For the holiday weekend, we thought we would quickly cover a card that is not new but does check a couple of boxes. Mainly, it was a low-profile, single-slot, low-power GPU we could add to a server. Here is the deal: this is not the GPU that folks are going to be excited about for high-end AI or gaming with 4GB of memory, but sometimes, you just need a GPU.
We purchased ours, and here is an Amazon affiliate link to what we purchased.
SPARKLE Intel Arc A310 Eco 4GB Hardware Overview
If this was not obvious from the name, the GPU onboard is an Intel Arc A310 based on the Alchemist generation with 6 Xe Cores, 96 XMX Engines, and 4GB of GDDR6.

The card is not fanless, and for many applications, that is exactly what folks want. Most modern 1U and 2U servers can cool a 50W low-profile card without issue. On the other hand, some small-form-factor PCs have limited airflow.

Here is the back of the card. You can see the bracket mounting points that can be used to swap out the full-height and low-profile brackets.

Here is the cooler and airflow from the edge of the card.

Many cards have large vents at the rear and carefully duct airflow. This is not that kind of design. Instead, on the rear I/O panel, we get an HDMI port and two mini DisplayPort outputs.

From a PCIe standpoint, this is a PCIe Gen4 x8 card, albeit in an x16 connector.

Plugging the GPU in, we immediately fired up GPU-Z. We can see that we have an Intel Arc A310 LP GPU.

We installed this into the Minisforum MS-02 Ultra as an alternative to the higher-power dual slot GPUs so that we could still use the second expansion slot for an additional card.
When we fired up a quick Geekbench, the results showed a difference, but it was far from a game changer under Vulkan.

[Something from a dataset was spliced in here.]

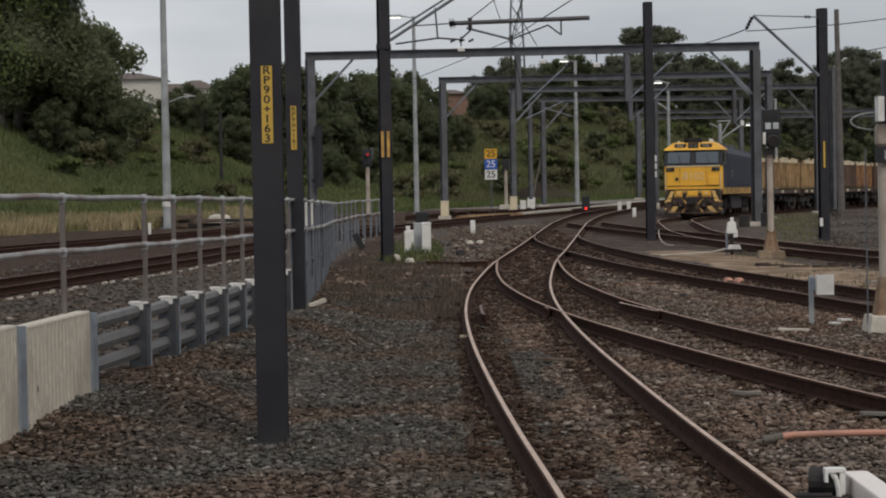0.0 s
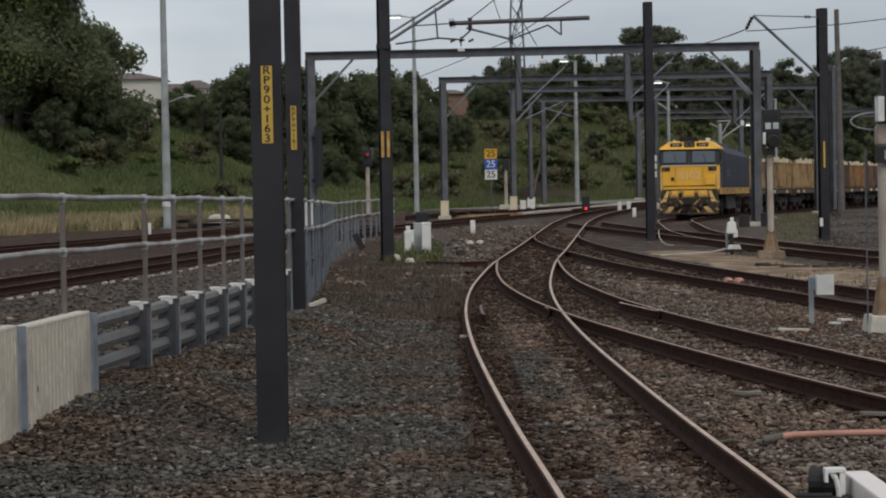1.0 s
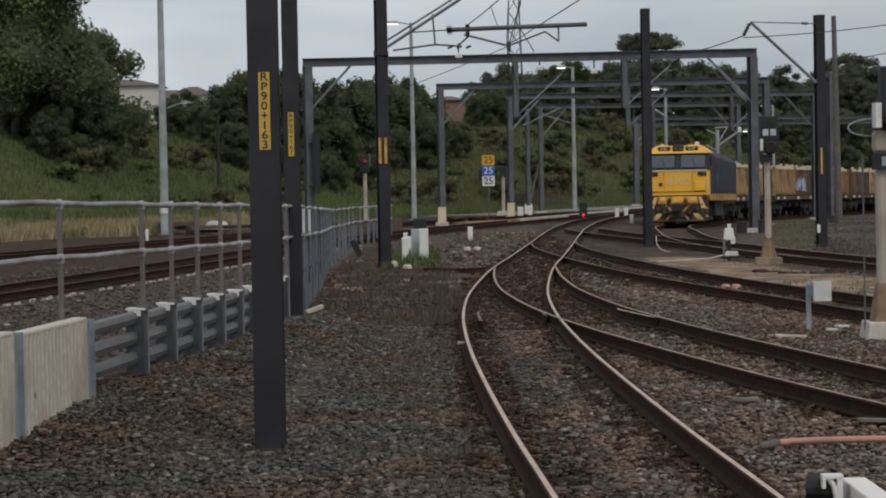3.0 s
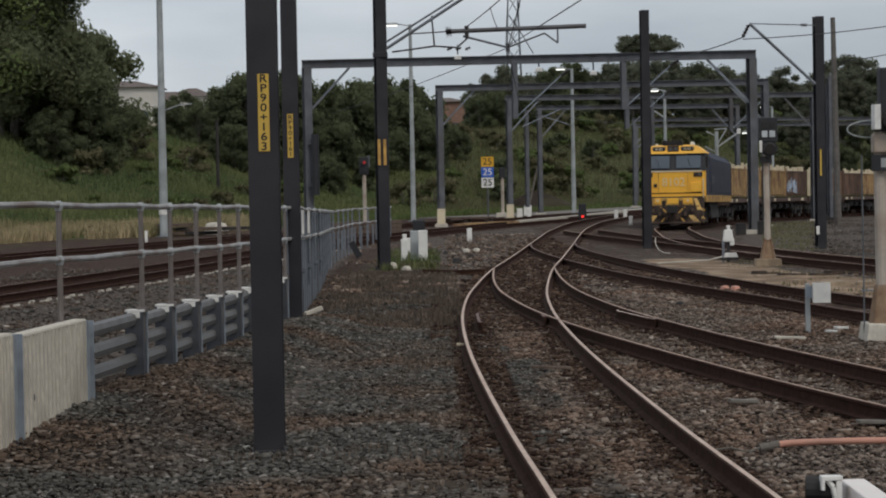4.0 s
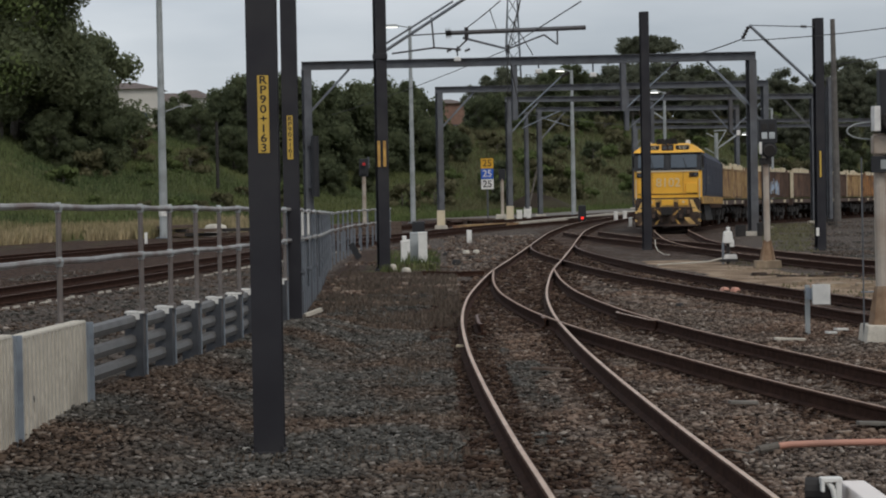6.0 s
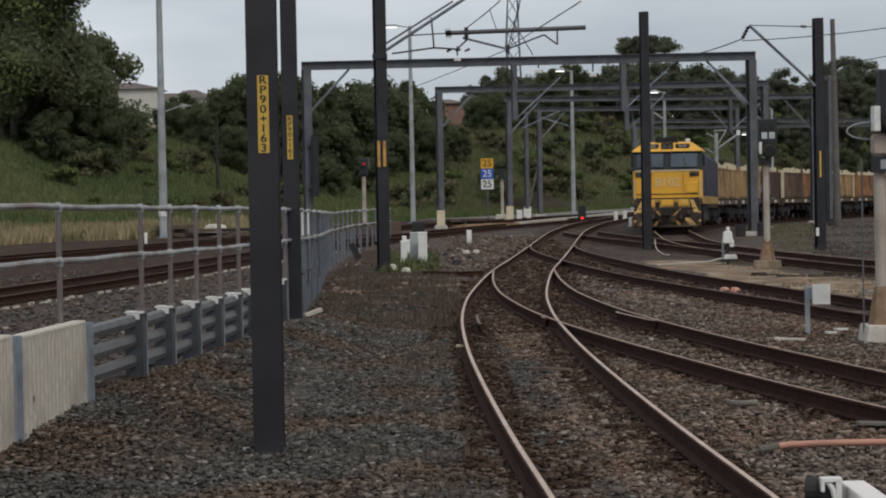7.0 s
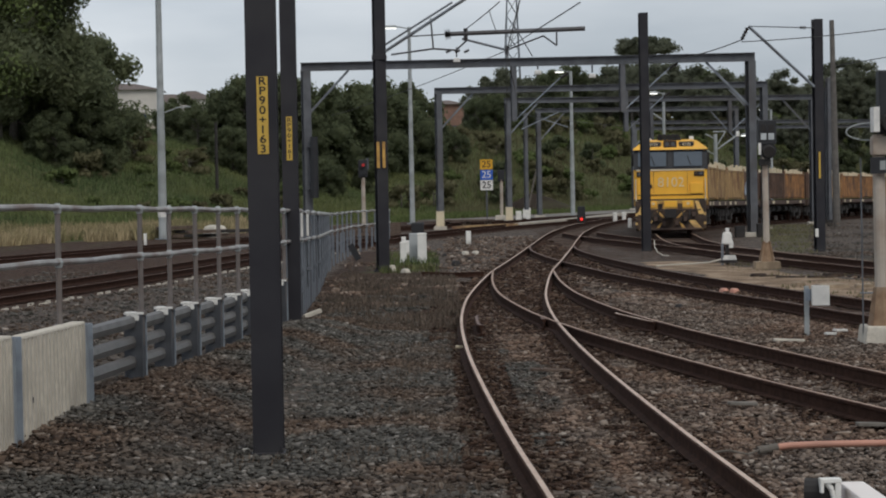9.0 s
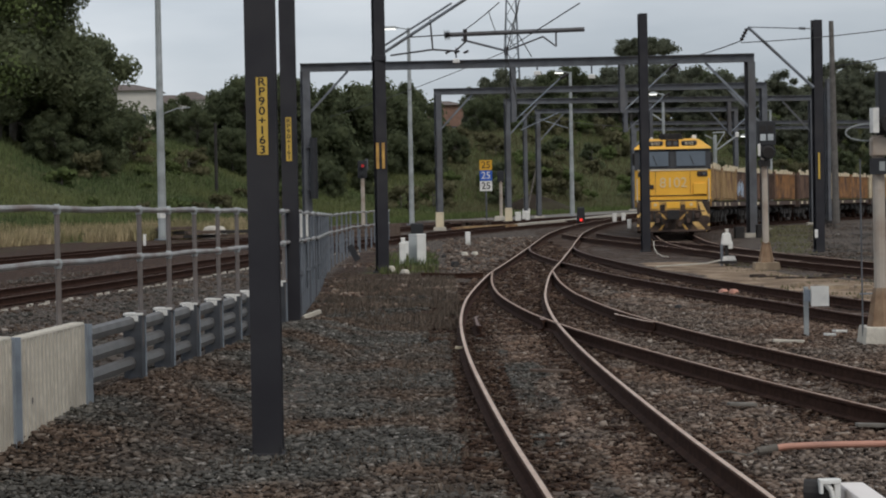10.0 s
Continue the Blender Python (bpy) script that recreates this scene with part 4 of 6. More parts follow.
cb = thing("loose_cable", "pale loose cable lying across the dirt", "cable")
strut("cable", [(5.9, 61.2, 0.05), (6.35, 61.6, 0.06), (6.9, 62.3, 0.05), (7.5, 63.0, 0.05), (8.1, 65.0, 0.06), (8.5, 66.2, 0.06)], 0.022, cb, M_CONCRETE)
cb = thing("loose_cable", "pale looped cable beside the mast", "cable")
strut("cable", [(6.75, 70.6, 0.5), (6.74, 70.4, 0.3), (6.80, 70.1, 0.14), (6.95, 69.8, 0.05), (7.1, 69.6, 0.04)], 0.014, cb, M_CONCRETE)
lean = thing("leaning_sign", "small dark plate leaning against the fence", "plate", pose(-2.55, 72.0, 0.0))
s = Shape()
s.box(-0.1, 0.1, -0.015, 0.015, 0.0, 0.55)
ob = part("plate", s, M_BLACK, lean, bevel=0.004)
ob.matrix_basis = pose(0, 0, 0.02, 0, -28, 0)

sc = thing("scrap_rail", "rusty scrap rail lying in the brown soil", "rail", pose(0.35, 57.6, 0.09, 0, 4, 82))
s = Shape()
s.sweep([(q[0] * 0.8, q[1] * 0.8) for q in RAIL_PROFILE], [Vector((0, -0.8, 0.04)), Vector((0.02, 0, 0.02)), Vector((0, 0.8, 0.05))], RAIL_SLOTS)
part("rail", s, [M_RAIL, M_RAILDULL], sc)
for x, y, r in ((0.5, 66.0, 0.16), (-0.1, 64.5, 0.12), (1.4, 57.9, 0.14), (1.0, 70.5, 0.1), (0.2, 74.0, 0.13), (4.4, 41.5, 0.1)):
    t = Shape()
    t.box(-r, r, -r * 0.7, r * 0.7, -r * 0.4, r * 0.6, top=(r * 0.3, r * 0.2))
    ob = part("rock", t, M_DARK, None, bevel=r * 0.25)
    ob.matrix_basis = pose(x, y, r * 0.25, 0, 0, r * 700)
    tagged(ob, "dark stained lump of rock in the soil", "rock", "loose rocks")
pb = thing("painted_board", "pale board lying at the foot of the mast", "scrap", pose(-2.2, 39.3, 0.12, 0, -18, 20), "lineside scraps")
part("board", boxed(-0.16, 0.16, -0.06, 0.06, 0.0, 0.07), M_CONCRETE, pb, bevel=0.01)

# check rails and crossing in the turnout
for x, y, a, L in ((0.60, 36.2, 0, 2.6), (3.1, 36.3, -9, 2.6), (1.66, 36.6, 3, 0.9)):
    t = thing("check_rail", "short rusty check rail beside the running rail", "rail", pose(x, y, RAIL_TOP - 0.005, 0, 0, -a))
    s = Shape()
    s.sweep(RAIL_PROFILE, [Vector((0.04, -L / 2, 0)), Vector((0, -L / 2 + 0.3, 0)), Vector((0, L / 2 - 0.3, 0)), Vector((0.04, L / 2, 0))], RAIL_SLOTS)
    part("rail", s, [M_RAIL, M_RAILTOP if x > 3 else M_RAILDULL], t)

# ---- barrier fence: concrete panels, then posts with beams, a handrail above ----
FENCE = [(-4.55, 10.0, 1.22, 2.33), (-3.66, 19.0, 1.10, 2.23), (-2.60, 30.0, 0.93, 2.07), (-2.30, 38.0, 0.84, 1.96), (-2.50, 50.0, 0.70, 1.77), (-3.04, 66.0, 0.60, 1.55), (-2.90, 80.0, 0.55, 1.45), (-1.80, 95.0, 0.5, 1.35)]


def fence_at(y):
    for a, b in zip(FENCE[:-1], FENCE[1:]):
        if y <= b[1]:
            k = (y - a[1]) / (b[1] - a[1])
            return [p + (q - p) * k for p, q in zip(a, b)]
    return list(FENCE[-1])


fence = thing("barrier_fence", "galvanised barrier of posts and beams with a handrail", "fence", kind="structure")


def upright(y):
    """The pose of the fence at y, facing the tracks."""
    x, yy, top, hand = fence_at(y)
    x2 = fence_at(y + 0.1)[0]
    return pose(x, y, 0, 0, 0, math.degrees(math.atan2(-(x2 - x), 0.1))), top, hand


for y0, y1 in ((12.6, 14.95), (15.05, 17.4), (17.5, 19.17), (19.37, 21.65)):
    m, top, hand = upright((y0 + y1) / 2)
    L = (y1 - y0)
    s = Shape()
    n = 36
    for k in range(n):
        a, b = -L / 2 + L * k / n, -L / 2 + L * (k + 1) / n
        w = 0.012 if k % 2 else 0.0
        s.box(-0.12, 0.0 + w, a, b, -0.4, top)
    ob = part("concrete_panel", s, M_CONCRETE, fence, "pale ribbed concrete panel")
    ob.matrix_basis = m
    cp = part("capping", boxed(-0.14, 0.012, -L / 2, L / 2, top, top + 0.03, (0.01, 0.0)), M_CONCRETE, fence, bevel=0.012)
    cp.matrix_basis = m
m, top, hand = upright(19.78)
# no hole is cut: a black disc paints its shaded inside
hole = part("lifting_hole", rodded((-0.01, 0, 0.53), (0.008, 0, 0.53), 0.03, n=10), M_BLACK, fence, "black disc for the shaded lifting hole in the panel")
hole.matrix_basis = m
for y in (15.0, 17.45, 19.27, 21.72):
    m, top, hand = upright(y)
    s = Shape()
    s.hsec((-0.05, 0, -0.4), (-0.05, 0, top + 0.02), 0.20, 0.17, 0.012, 0.014, 0)
    ob = part("panel_post", s, M_GALV, fence)
    ob.matrix_basis = m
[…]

OpenCL showed a similar delta.

Overall, it makes sense that we are not seeing a significant difference. At the same time, we wish it were a bigger delta over modern integrated graphics.
Final Words
We actually buy a fair number of low-power GPUs for the lab, even if they are not the fastest. Sometimes, just having an extra GPU is useful for a system. A great use case for this might just be adding video transcoding capabilities to a system. This supports h264, h265, and AV1 encode/ decode, which can be useful if you are building a server with server-class Xeon or EPYC CPUs, and yet you need video codec offloading. At the same time, while the NVIDIA RTX 5060 low-profile cards put the GPU performance and capabilities (e.g. CUDA support) into a new level in the Minisforum MS-02 Ultra, the Arc A310 LP is going to be too close to integrated graphics for many. It is also an aging architecture.

These cards were never designed to be the fastest on the market. Instead, these are designed to offer capabilities like extra display outputs, video encode/ decode offload, and moderate GPU performance into a compact, low-power design. While they may not be as exciting as high-end GPUs, sometimes, these GPUs are just what you need.